For instance, there is no point in presenting a complex Excel spreadsheet as a simple, logical design experience in your marketing materials.
Get your onboarding process right.
The onboarding process is crucial to the client’s overall user experience when they start using your app. You will most likely record higher churn numbers if your app does not deliver a seamless user experience. Conversely, when users can easily navigate their way through the app to get the expected service and value, it leads to a higher client retention rate.
Onboarding is that stage where you set these expectations. What happens during the onboarding process is the exposure of users to the app and how it works. Users must see how they can get the expected value by using the app.
Onboarding aims to convince users they have made the right decision by going for your product.
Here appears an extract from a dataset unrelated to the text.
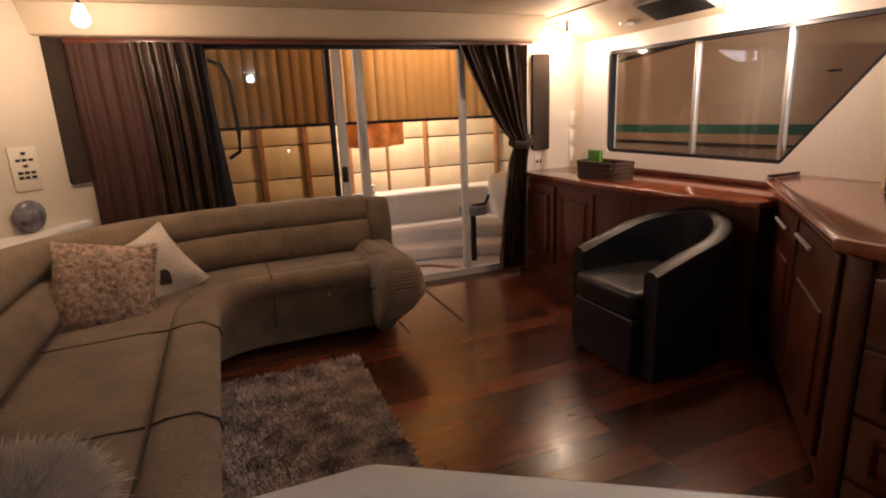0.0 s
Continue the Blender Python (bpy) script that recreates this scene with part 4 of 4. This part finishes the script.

It gives them the confidence that the app will deliver the expected results and value for their business.
Find the meeting point between UX and Customer Success
According to Process St, improving user experience is important, but it should factor in customer success. Here are three crucial points that buttress this move:
- If you can make it easier for your customers to interact with your app, they will achieve success more quickly, firmly, and long-lastingly.
- Users should be primed for success from the moment they discover your app. This means that they should know what to expect by reading your copy and seeing your screenshots. It means they should have great interactions with the sales team, who should teach the users about every feature they need.
- User experience — how it feels to use your app — should be optimized to make sure your users want to stick around, learn the new features, interact with your customer success and support staff.
Combining UX and customer success will help client retention greatly.
Proven UX Design Tips
The first step in minimizing the number of churns is to get your UX right. This is why you must develop an app that creates habit-forming engagements. Such interactions might include rewards, sensory triggers, personalization options, and commitment chances. All of these habit-forming interactions align with behavioral engineering principles.
According to Jeluma Lai, the UX lead at Zoho Books, most SaaS applications are plagued with the design issues below:
- Layout – a proper layout must consider the different habits and devices of the intended users.
- Product workflow – a proper UX has a short workflow, which means users can complete a task in the fastest possible time.
- Visual design – asides from the functionality, customers are also moved by the appearance of an app. A beautifully designed app enhances client retention.
- Forms – Forms are non-negotiable, so the UX must make them easier to use.
Moving forward, we have compiled a few UX tips for SaaS:
- Minimize form friction.
No one wants to spend their precious time filling a long-form. In fact, any form with more than 5-6 fields is a turn-off for most users. Having multiple form fields may also be a problem for mobile device users.
This is why you should minimize the number of fields in the initial signup form. Ask people to provide only the minimum information you need to get them started.
- Minimize other friction points.
Most SaaS processes come with a few friction points. It is important to minimize or streamline these friction points to encourage users to continue using the product.
- Complicated Password Rules – Asking users to adhere to several rules before creating passwords can be cumbersome. It discourages most users, and they abandon the process.
- Compulsory Profile Completion – Forcing users to ensure 100% profile completion before using the app will fatigue most of them, especially when considering how much time and effort is required to complete all the listed prompts.
- Establishing a compulsory onboarding flow for users to go through before accessing the software. While this can be integrated, going through it should not be mandatory.
- Focus on existing behaviors
Developing innovative ways to get tasks done within your app is not a bad move. However, it is more effective and efficient to build off existing models of how users expect the software to work. It ensures a seamless transition.
- Add context.
Context and logic are two vital elements of a good UX. Customers expect a linear experience when using an app, i.e., staying on track without being redirected to the settings screen for “side tasks” while using the app.
- Concentrate on the most common features.
An excellent UX and UI design must have the common features running seamlessly and efficiently because this is what the customer originally wants from the app. Start by understanding the common features, i.e., the specific problems you are solving and the target audience that needs the solutions.
The better you know your customers and their expectations, the better positioned you are to identify the most important features and focus on them. For instance, an accounting app must seamlessly integrate with payment providers as a matter of higher importance than having multiple color modes.
Finally…
Developing the right UX for SaaS is the only way to maximize customer success, minimize churn, and retain customers.
A customer-centered UX will deliver the exact expectations of the customers. Anything lesser than this leads to disappointment and forces users to pull back. Focusing on UX in your SaaS and getting onboarding and customer success right will minimize churn and boost retainers.